GIVEN PROBLEM – Gather all lines in the entries below that include the word "part".

TASK INPUT –

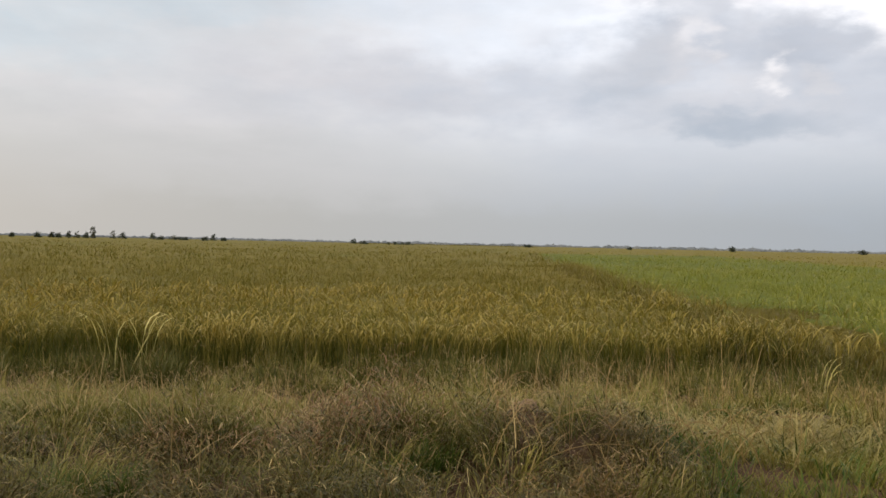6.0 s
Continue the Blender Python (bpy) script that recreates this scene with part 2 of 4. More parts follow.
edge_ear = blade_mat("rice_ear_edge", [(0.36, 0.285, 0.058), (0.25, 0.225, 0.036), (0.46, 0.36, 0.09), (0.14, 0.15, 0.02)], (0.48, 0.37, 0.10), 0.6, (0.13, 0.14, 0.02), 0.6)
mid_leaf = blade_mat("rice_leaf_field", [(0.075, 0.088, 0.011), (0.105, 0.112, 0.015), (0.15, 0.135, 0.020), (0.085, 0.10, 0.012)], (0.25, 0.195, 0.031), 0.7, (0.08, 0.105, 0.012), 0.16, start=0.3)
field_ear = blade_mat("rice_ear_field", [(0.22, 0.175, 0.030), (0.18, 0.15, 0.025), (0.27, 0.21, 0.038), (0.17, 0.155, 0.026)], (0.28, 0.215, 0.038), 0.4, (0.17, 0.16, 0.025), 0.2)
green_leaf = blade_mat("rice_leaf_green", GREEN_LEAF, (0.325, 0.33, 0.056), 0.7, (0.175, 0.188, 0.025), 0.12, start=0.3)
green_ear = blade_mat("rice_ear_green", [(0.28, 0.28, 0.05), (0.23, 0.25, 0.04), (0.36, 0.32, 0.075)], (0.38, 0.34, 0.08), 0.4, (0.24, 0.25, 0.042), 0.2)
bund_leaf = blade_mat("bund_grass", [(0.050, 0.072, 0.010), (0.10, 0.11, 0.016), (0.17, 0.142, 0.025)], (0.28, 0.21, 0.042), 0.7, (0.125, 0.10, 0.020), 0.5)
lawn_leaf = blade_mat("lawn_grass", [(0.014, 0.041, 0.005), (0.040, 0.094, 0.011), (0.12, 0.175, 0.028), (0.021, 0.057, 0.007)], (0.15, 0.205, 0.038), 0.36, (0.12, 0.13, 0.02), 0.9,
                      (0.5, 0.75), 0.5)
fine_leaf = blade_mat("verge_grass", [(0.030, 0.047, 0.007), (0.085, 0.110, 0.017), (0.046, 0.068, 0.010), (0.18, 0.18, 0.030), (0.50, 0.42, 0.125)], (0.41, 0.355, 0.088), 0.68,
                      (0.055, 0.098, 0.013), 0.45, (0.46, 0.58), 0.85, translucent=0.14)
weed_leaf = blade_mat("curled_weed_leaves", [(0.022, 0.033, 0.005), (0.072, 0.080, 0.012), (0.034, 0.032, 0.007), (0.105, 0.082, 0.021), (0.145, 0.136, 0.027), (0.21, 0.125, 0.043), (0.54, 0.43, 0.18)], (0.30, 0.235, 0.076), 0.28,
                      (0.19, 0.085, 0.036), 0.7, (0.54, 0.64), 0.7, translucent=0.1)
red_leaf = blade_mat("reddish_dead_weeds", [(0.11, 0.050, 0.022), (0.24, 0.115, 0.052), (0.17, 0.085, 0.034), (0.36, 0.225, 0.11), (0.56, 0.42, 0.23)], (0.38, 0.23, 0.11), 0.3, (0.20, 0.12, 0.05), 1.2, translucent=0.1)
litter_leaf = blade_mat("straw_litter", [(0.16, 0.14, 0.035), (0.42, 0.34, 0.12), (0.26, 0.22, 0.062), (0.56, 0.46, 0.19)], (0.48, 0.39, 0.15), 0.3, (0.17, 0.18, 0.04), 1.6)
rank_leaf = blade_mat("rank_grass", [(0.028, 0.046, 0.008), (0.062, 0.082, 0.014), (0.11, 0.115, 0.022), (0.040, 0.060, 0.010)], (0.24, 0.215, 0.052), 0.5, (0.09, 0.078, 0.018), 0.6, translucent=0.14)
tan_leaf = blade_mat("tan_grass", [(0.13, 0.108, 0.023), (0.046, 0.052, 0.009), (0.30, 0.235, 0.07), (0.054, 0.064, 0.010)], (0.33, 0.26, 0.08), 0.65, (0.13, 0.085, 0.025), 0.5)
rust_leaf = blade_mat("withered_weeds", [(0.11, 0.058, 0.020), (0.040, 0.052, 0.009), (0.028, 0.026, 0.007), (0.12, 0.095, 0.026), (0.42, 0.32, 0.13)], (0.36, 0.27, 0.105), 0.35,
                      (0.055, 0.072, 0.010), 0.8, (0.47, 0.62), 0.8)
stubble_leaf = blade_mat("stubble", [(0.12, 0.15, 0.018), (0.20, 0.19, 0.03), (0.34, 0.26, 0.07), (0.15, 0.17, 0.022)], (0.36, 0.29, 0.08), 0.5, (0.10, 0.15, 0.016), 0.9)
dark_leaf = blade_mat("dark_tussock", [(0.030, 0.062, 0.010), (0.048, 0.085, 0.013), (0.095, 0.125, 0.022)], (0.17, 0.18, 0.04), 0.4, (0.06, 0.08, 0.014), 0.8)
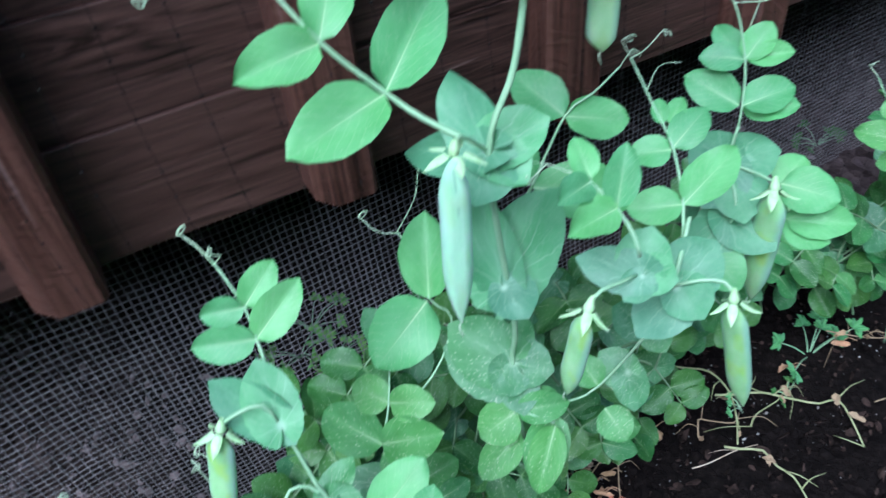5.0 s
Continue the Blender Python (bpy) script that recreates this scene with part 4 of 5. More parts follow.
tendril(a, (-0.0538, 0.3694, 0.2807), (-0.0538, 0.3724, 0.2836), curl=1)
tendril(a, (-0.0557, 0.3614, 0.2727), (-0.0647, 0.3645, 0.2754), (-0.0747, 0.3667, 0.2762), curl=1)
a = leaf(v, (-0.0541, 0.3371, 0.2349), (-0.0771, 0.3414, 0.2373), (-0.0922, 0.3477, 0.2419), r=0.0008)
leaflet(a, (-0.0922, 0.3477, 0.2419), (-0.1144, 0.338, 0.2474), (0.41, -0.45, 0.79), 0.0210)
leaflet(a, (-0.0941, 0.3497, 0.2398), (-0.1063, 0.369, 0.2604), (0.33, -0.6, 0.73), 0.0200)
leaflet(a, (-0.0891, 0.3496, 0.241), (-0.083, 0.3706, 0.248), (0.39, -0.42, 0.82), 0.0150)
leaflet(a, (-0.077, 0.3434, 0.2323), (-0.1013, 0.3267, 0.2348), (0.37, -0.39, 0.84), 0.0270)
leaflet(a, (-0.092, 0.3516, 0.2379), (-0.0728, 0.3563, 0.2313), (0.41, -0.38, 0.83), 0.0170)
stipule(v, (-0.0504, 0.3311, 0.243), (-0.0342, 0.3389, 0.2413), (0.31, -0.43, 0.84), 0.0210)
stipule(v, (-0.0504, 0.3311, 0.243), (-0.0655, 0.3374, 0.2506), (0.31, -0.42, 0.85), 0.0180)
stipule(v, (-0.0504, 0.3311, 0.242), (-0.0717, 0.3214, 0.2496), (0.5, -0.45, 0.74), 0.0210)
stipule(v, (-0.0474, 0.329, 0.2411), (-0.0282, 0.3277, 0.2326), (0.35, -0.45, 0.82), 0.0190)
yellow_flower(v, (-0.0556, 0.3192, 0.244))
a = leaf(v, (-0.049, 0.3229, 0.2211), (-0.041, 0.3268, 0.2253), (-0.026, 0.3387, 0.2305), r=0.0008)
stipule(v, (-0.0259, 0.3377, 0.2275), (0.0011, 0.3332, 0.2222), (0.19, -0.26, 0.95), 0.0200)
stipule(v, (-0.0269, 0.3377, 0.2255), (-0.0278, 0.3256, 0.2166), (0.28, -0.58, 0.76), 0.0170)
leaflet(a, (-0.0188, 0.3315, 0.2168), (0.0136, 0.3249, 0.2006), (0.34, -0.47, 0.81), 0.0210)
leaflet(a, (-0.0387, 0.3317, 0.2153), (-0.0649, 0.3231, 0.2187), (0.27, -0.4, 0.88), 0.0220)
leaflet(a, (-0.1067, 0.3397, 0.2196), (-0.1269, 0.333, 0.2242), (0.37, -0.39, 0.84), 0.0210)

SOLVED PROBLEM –
Continue the Blender Python (bpy) script that recreates this scene with part 2 of 4. More parts follow.
Continue the Blender Python (bpy) script that recreates this scene with part 4 of 5. More parts follow.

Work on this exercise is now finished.